Emotional Victory by Faith in Christ
Many Christians have been told that the Christian life is a joyous and content life where God gives us the strength to live and takes care of all of our needs. While this is true, the reality is that we live in a fallen, sin-filled world, and we were also told that we would have to endure trials, experiencing pain, suffering, and disappointments. Many times, when Christians experience trials and distress, there can be a tendency to despair, for some, even fall into depressions and anxieties. King David, Abraham, Moses, and almost every other biblical character suffered some level of disappointment or even deep despair. However, for the Christian, there is a way to gain victory over mental anguish and emotional despair. We must obtain a whole picture of what Scripture promises, both good promises as well as the recognition of disappointments. If we are to experience emotional victory amid trials, we need a firm understanding of the expectations we should have.
While we could give something like five easy steps, or seven contemplations to a healthy emotional state, let it instead be said that there is only a single step that needs to be taken that step is trusting in Christ. Of course, one may now ask, how do I do that. It’s a good question, and the answer starts with knowing what the Bible teaches. It was through the word of God and prayer in those dark times that Charles Spurgeon saw his Lord break through the dark clouds of his depression. He knew the Bible, he had a life of prayer, and he trusted in the Lord.

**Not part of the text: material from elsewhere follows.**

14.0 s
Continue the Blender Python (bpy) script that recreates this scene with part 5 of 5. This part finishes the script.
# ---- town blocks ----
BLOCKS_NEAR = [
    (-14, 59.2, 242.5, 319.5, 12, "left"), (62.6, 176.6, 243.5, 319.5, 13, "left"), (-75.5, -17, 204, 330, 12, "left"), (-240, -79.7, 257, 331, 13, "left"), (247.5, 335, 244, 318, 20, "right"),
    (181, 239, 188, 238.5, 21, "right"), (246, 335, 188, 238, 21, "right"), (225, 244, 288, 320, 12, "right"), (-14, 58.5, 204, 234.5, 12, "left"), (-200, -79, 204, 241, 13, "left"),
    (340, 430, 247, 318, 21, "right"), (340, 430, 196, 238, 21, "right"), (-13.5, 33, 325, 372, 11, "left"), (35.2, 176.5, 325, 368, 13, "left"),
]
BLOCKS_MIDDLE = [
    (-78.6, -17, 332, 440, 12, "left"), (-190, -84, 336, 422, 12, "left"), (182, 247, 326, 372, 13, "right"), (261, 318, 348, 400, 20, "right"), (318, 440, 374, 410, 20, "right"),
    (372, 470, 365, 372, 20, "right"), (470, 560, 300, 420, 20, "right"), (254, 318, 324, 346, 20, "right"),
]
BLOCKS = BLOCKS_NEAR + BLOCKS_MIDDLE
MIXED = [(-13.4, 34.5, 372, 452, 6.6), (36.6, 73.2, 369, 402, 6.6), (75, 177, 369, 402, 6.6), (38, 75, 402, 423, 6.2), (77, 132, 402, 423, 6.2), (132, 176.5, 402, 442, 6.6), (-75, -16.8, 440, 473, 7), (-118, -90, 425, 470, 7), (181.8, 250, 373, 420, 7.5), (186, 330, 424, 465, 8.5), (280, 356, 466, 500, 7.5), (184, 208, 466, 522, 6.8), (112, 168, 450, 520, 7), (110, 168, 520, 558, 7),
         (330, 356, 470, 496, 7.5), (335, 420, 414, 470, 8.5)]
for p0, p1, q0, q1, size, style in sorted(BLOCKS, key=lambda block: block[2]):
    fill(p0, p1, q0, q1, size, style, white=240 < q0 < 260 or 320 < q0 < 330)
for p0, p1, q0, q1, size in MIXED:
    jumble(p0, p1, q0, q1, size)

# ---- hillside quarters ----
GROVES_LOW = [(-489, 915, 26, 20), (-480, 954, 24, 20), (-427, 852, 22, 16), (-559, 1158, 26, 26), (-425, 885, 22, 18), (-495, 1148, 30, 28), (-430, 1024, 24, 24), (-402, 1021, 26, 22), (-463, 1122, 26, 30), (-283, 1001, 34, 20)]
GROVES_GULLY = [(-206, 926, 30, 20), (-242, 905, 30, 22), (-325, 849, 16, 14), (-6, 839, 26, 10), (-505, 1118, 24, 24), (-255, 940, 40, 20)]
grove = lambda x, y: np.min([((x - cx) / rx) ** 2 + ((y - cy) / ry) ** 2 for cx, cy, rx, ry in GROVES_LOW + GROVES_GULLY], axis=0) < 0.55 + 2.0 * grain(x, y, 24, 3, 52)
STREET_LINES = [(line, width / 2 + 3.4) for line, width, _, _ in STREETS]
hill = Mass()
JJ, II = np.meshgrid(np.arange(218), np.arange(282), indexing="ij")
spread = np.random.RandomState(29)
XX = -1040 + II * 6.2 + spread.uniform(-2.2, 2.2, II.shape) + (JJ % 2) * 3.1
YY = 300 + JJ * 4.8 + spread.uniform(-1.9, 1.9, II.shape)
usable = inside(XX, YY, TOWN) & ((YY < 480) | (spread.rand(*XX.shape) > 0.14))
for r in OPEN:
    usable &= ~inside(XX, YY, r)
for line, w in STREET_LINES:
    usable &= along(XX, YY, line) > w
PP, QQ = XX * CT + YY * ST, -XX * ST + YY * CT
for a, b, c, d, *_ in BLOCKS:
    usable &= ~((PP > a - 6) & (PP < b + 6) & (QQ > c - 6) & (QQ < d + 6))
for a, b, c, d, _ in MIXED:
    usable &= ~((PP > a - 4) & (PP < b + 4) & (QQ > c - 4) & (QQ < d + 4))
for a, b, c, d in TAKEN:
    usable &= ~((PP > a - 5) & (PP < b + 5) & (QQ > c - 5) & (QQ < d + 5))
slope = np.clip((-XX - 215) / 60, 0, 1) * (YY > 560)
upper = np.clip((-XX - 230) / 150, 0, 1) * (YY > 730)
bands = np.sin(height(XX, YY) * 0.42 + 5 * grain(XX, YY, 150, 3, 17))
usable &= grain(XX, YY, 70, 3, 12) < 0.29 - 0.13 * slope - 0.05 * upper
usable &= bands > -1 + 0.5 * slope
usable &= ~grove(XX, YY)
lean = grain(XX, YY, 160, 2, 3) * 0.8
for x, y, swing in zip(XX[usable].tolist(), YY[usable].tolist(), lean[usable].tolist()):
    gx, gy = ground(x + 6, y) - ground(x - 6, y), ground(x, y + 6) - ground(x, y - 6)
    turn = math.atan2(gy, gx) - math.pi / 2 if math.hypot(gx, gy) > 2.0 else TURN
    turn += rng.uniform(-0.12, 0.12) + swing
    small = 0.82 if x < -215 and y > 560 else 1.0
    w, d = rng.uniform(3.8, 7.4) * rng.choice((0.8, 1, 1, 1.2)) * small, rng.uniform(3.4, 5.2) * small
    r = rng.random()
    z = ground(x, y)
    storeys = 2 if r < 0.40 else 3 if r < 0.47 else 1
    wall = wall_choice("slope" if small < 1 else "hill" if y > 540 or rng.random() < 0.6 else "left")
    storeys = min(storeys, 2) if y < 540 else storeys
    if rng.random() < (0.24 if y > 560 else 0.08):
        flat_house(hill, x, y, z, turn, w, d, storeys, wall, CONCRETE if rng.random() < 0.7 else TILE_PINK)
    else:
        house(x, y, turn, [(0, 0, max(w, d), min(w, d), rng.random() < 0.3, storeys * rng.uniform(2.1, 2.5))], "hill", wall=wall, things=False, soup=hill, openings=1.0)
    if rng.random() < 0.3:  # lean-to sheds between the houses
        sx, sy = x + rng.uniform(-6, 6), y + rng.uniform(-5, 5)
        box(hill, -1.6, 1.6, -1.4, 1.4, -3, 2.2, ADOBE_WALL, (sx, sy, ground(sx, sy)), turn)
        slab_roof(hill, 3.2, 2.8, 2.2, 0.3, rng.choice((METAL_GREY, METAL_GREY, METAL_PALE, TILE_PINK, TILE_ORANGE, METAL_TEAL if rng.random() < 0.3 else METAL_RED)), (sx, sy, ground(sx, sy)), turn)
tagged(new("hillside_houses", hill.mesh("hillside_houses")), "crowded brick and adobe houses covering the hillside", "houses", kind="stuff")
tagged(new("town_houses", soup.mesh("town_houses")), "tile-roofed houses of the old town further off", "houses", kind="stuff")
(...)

One thing that might help give some perspective as well as to ease the frustration of mental anguish is to know and truly believe that God is sovereign. He is truly in control, and because of that, we can have the assurance that for those who belong to Him, He will work all things for their good and His glory. To illustrate this truth, let’s take a quick look at Job.
Job experienced some fairly extreme conditions. In Chapter one and verses thirteen through twenty-two, it gets pretty intense. We are first told about Job’s righteousness, how there was none like him in all of the land. He was a man of character and who feared God. Eventually, Satan is allowed to test Job, and here enters a hardship like many of us will never experience. First, a messenger comes to tell Job that the Sabeans attacked and stole all of his livestock and then killed his servants with them. Next, before that servant can finish, another comes and tells him that fire fell from heaven and burned up all of his sheep and killed the servants with them. Then another comes to say to him that raiders have stolen his camels and killed those servants, and then the last straw, a great wind, comes and causes the house to fall on all of his children and they are killed.

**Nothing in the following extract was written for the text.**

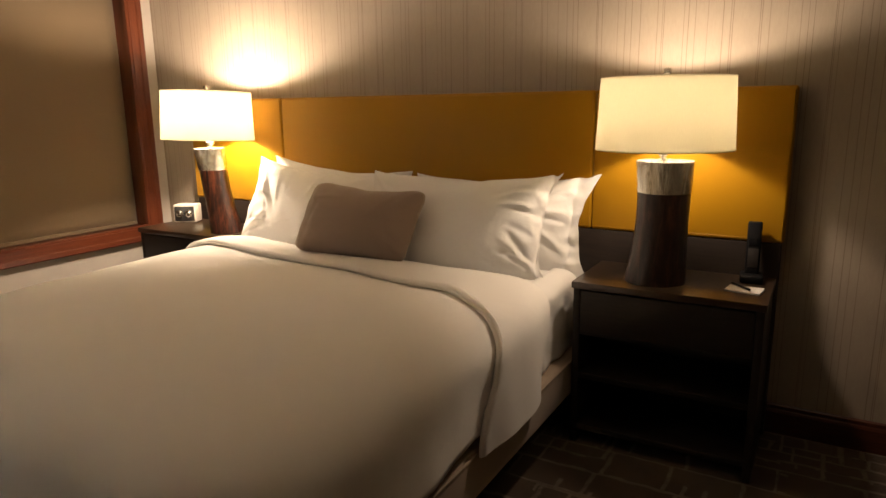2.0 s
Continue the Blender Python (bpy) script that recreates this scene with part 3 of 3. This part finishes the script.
def bed_pillows():
    g = "sleeping pillows on the bed"
    pillow("pillow", 0.90, 0.47, 0.17, pose(-2.27, 3.475, 0.866, -9, 4, 0), PILLOW, "white cotton pillow standing against the headboard", "pillow", g, 11, wrinkle=0.013, ears=0.008)
    pillow("pillow", 0.93, 0.46, 0.17, pose(-1.30, 3.470, 0.852, -9, -1.5, 0), PILLOW, "white cotton pillow with a crumpled open end against the headboard", "pillow", g, 23, flap=0.10, wrinkle=0.014, shear=0.08, ears=0.0, tucks=((0.75, 0.7, 205, 0.22, 0.012, -1.6), (0.78, 0.2, 170, 0.20, 0.012, 1.5), (0.76, 0.0, 160, 0.18, 0.010, -1.6), (0.75, -0.6, 130, 0.22, 0.012, 1.5)))
    pillow("pillow", 0.95, 0.465, 0.20, pose(-2.285, 3.315, 0.876, -21, 4.0, -4), PILLOW, "white cotton pillow leaning on the one behind", "pillow", g, 31, wrinkle=0.016, ears=0.010, body=0.55, tucks=((-0.90, 0.90, -50, 0.36, 0.012, 1.5), (-0.86, 0.88, -58, 0.36, 0.010, -1.3), (-0.80, 0.90, -66, 0.32, 0.011, 1.4), (-0.90, 0.76, -38, 0.32, 0.011, -1.3), (-0.55, 0.92, -72, 0.26, 0.012, 1.1), (-0.35, 0.92, -80, 0.18, 0.010, -1.0), (-0.88, -0.85, 40, 0.24, 0.013, 1.2), (-0.92, 0.2, -8, 0.20, 0.012, 1.0), (0.1, 0.92, -100, 0.16, 0.012, 1.0)))
    pillow("pillow", 0.96, 0.47, 0.21, pose(-1.435, 3.300, 0.876, -22, -1.0, 3), PILLOW, "white cotton pillow leaning on the one behind, end flap loose", "pillow", g, 47, flap=0.045, wrinkle=0.011, shear=0.03, ears=0.0, body=0.55, tucks=((0.90, -0.95, 138, 0.24, 0.010, 1.9), (0.90, -0.95, 152, 0.22, 0.009, -1.9), (0.84, -0.95, 122, 0.22, 0.010, -1.6), (0.91, -0.8, 165, 0.18, 0.010, 1.6), (0.90, 0.14, 172, 0.20, 0.010, -2.2), (0.90, 0.24, 176, 0.22, 0.012, 2.0), (0.88, 0.72, 195, 0.26, 0.013, -1.7), (0.89, 0.60, 190, 0.24, 0.012, 1.5), (0.88, -0.3, 160, 0.16, 0.012, -1.3), (-0.9, 0.9, -40, 0.2, 0.012, 1.3)))
    pillow("lumbar_cushion", 0.62, 0.35, 0.25, pose(-1.82, 3.085, 0.884, -24, 2.0, 2), TAUPE, "taupe lumbar cushion with piped edges leaning on white pillows", "cushion", "", 5, pinch=0.035, wrinkle=0.008, pipe=TAUPE_PIPE, pipe_r=0.0045, shear=0.13, body=0.72, ears=-0.024, tucks=((-0.8, 0.85, -60, 0.12, 0.014, 1.2), (0.85, -0.8, 130, 0.12, 0.014, 1.2), (0.85, 0.8, 225, 0.10, 0.014, -1.0)))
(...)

Hit the pause button here. This man, who was considered righteous and God-fearing, by God Himself, has just, in the last few minutes, had his entire world turned upside down. Just imagine for a moment if you lost your Job, your Children, your life savings, and from an earthly perspective lost any hope for a future. At that moment, there would be an understandable temptation to enter into a great depression, and many have. What does all of this have to do with an emotional victory? Look next at Job’s response, “Then Job arose and tore his robe and shaved his head, and he fell to the ground and worshiped. He said, ‘Naked I came from my mother’s womb, And naked I shall return there. The Lord gave and the Lord has taken away. Blessed be the name of the Lord.’ Through all this Job did not sin nor did he blame God.” This is the answer to victory. Job recognized that God in His infinite goodness has everything under control, that somehow this is what was best. He acknowledges that God gives and sometimes takes away and chooses to worship God with a grateful heart. It was Job’s assurance that “God’s got this” that got him through the trials. It got much worse for Job for a season as he even lost his own health, but in all of this horrific loss, Job never sinned, and never blamed God and here is the ending result of His faith in God, “The Lord blessed the latter days of Job more than his beginning…” (Job 42:12a) Everything was restored to Job, more abundantly than what he had before, he had remained faithful and could do so because he knew that God was in full control and would work things out for his good and God’s glory. That is our big “step” to take. That’s the key for us too. If you want to have victory of emotional trials we must focus on the fact that God is in control and have faith in that He will work things out for our good and His glory and when everything is said and done, we too, like Job, can look back and see how God did a good work in our lives.